Friday, 1 March 2019

Managing for process control.

"This book is shaping out to become one of those once-in-a-decade seminal texts."
Walt Boyes, former editor-in-chief of Control Magazine

Situation Management for Process Control, a new book from the ISA stable of publications, is intended to unify industry understanding of how to deliver real value to control room operations.

Written by Douglas H. Rothenberg, Ph.D.,—a globally recognized expert in alarm management and operator support technology—the book explores control room management as a discipline, focusing on the applicable tools, technology, and methodologies that foster safer, more effective control room functioning and improved industrial production.

Situation management is the sum total of the real-time decisions and actions that the operator makes that determine whether or not the enterprise operates safely and productively. These include accurately and appropriately assessing the current operating environment, transforming that assessment into needed action for proper management of abnormal situations, and validating the effectiveness of the action.

“Properly understood and executed, it is a game changer in safe and effective operation of industrial plants and operations,” states Rothenberg. “It advances a firm technical framework that ties together all of the traditional individual aspects (e.g., procedures, the human machine interface, control room design, and more) into a technology to understand and design effective control room management operations. This is a unified approach with explicit tools to deliver situation management to control room operators. The tools to see problems are followed by the tools to manage them.”
“The book provides a valuable look into the mission-critical world of control room operators. I recommend reading this book as it furnishes essential insights into the dynamics of control room operations and the unique concerns and important responsibilities of control room operators. It also provides a best-practice approach to managing abnormal operating conditions and avoiding common pitfalls. Many of us have had to learn how to deal with these things the hard way.
Dan Scarberry, former Manager of Gas Supply Planning & Control Room Ops at Dominion East Ohio Gas in Cleveland, Ohio, USA
New contributions, he points out, are the concepts and technology of weak signals and their use to supplement the alarm system and cover situations that alarms are not intended or able to manage.

“Weak signals are small indicators of things that don’t appear quite right,” he explains. “They can be discovered everywhere; understanding and exploiting them will lead to valuable clues and the ability to confirm something likely going amiss.”

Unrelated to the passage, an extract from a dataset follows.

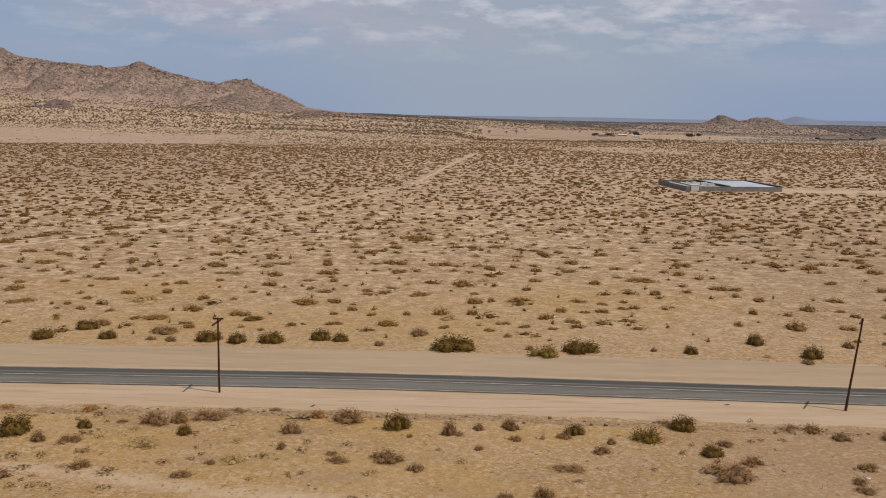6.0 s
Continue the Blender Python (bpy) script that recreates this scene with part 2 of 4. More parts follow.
SCRUB = layered("far_scrub", [(0.155, 0.076, 0.019), (0.188, 0.094, 0.025), (0.117, 0.06, 0.016)], rough=0.9, steps=((0.02, 0.4, 0.6), (0.09, 0.5, 0.66)), spread=0.35)
JUNIPER = layered("slope_scrub", [(0.108, 0.071, 0.041), (0.135, 0.09, 0.052)], rough=0.9, steps=((0.02, 0.4, 0.6),), spread=0.35)
TREE = layered("dusty_tree_leaf", [(0.098, 0.072, 0.042), (0.125, 0.09, 0.052)], rough=0.85, steps=((0.3, 0.4, 0.6),), spread=0.3)
# scrub brown shifted towards grey, with distance haze put into the colour
HAZED_BRUSH = layered("hazed_brush", [(0.118, 0.1, 0.096), (0.145, 0.122, 0.114)], rough=0.9, steps=((0.01, 0.4, 0.6),), spread=0.25)
BARK = layered("woody_stem", [(0.12, 0.085, 0.06), (0.07, 0.05, 0.038)], rough=0.9, steps=((6.0, 0.4, 0.6),))
POLE_WOOD = layered("creosoted_pole", [(0.078, 0.029, 0.015), (0.11, 0.043, 0.022), (0.045, 0.019, 0.011)], rough=0.85, bump=0.5, bump_scale=25, steps=((1.2, 0.4, 0.65), (8.0, 0.5, 0.7)), squash=(6, 6, 0.6))
STEEL = layered("galvanised_steel", [(0.42, 0.42, 0.42), (0.32, 0.32, 0.32)], rough=0.5, metal=0.8, steps=((4.0, 0.4, 0.6),))
PORCELAIN = layered("porcelain", [(0.38, 0.36, 0.33)], rough=0.3)
YELLOW = layered("sign_yellow", [(0.60, 0.33, 0.012), (0.48, 0.26, 0.012)], rough=0.6, steps=((4.0, 0.4, 0.7),))
BLOCK = layered("grey_block", [(0.25, 0.225, 0.20), (0.30, 0.27, 0.24), (0.17, 0.152, 0.135)], rough=0.95, bump=0.5, bump_scale=8, steps=((0.5, 0.4, 0.62), (1.7, 0.52, 0.68)))
SLAB = layered("pale_roofing", [(0.47, 0.50, 0.54), (0.37, 0.39, 0.42), (0.55, 0.58, 0.62)], rough=0.6, steps=((0.1, 0.42, 0.6), (0.3, 0.52, 0.68)))
PALE_FLOOR = layered("pale_dusty_concrete", [(0.42, 0.38, 0.33), (0.34, 0.30, 0.25)], rough=0.9, steps=((0.2, 0.42, 0.6),))
LIME = layered("whitewash", [(0.72, 0.70, 0.67), (0.60, 0.58, 0.55)], rough=0.9, steps=((0.8, 0.45, 0.7),))
ROOFING = layered("weathered_roof", [(0.20, 0.15, 0.13), (0.28, 0.22, 0.19)], rough=0.9, steps=((0.4, 0.4, 0.6),))
# one dark grey, for three compound walls and the barn roofs
DARK_GREY = layered("dark_grey_finish", [(0.06, 0.055, 0.055), (0.10, 0.09, 0.085)], rough=0.8, steps=((0.6, 0.4, 0.62),))
GREY_WOOD = layered("weathered_grey_wood", [(0.28, 0.195, 0.13), (0.21, 0.145, 0.095)], rough=0.9, steps=((3.0, 0.4, 0.62),), squash=(5, 5, 0.5))
STUCCO = layered("tan_stucco", [(0.46, 0.38, 0.30), (0.38, 0.31, 0.24)], rough=0.95, steps=((0.5, 0.4, 0.6),))
PAINT = layered("silver_paint", [(0.42, 0.45, 0.51), (0.38, 0.405, 0.46)], rough=0.28, metal=0.3, steps=((1.5, 0.4, 0.6),))
GLASS = layered("dark_glass", [(0.015, 0.018, 0.024)], rough=0.08)
RUBBER = layered("tyre_rubber", [(0.022, 0.021, 0.02), (0.05, 0.042, 0.034)], rough=0.9, steps=((5.0, 0.5, 0.75),))
DARK = layered("dark_plastic", [(0.03, 0.03, 0.032)], rough=0.6)
RIM = layered("dark_alloy", [(0.12, 0.12, 0.125)], rough=0.4, metal=0.6)
LENS = layered("lamp_lens", [(0.8, 0.8, 0.8)], rough=0.15)
RED = layered("tail_lens", [(0.4, 0.02, 0.015)], rough=0.25)
WHITE = layered("white_plastic", [(0.8, 0.8, 0.79), (0.66, 0.65, 0.63)], rough=0.6, steps=((3.0, 0.4, 0.6),))


# ---- mesh tools ----
def part(name, bm, material, parent, label=""):
    """Links a bmesh, or a finished mesh, as one object under a thing."""
    if isinstance(bm, bmesh.types.BMesh):
        mesh = bpy.data.meshes.new(name)
        bm.to_mesh(mesh)
        bm.free()
    else:
        mesh = bm
    if not mesh.materials:
        mesh.materials.append(material)
    ob = new(name, mesh)
    ob.parent = parent
    return tagged(ob, label)


def thing(name, m, label, category, group=""):
    ob = new(name)
    ob.matrix_world = m
    return tagged(ob, label, category, group)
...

Rothenberg emphasizes the importance and relevance of the book to managers, supervisors, operators, human factors engineers, safety personnel, and technicians in industrial enterprises and operation centers as well as to regulators, specialists, engineers, system designers, and trainers at commercial firms (controls equipment manufacturers, A&E firms, systems integrators) who provide monitoring and controls hardware, software and technology for end users.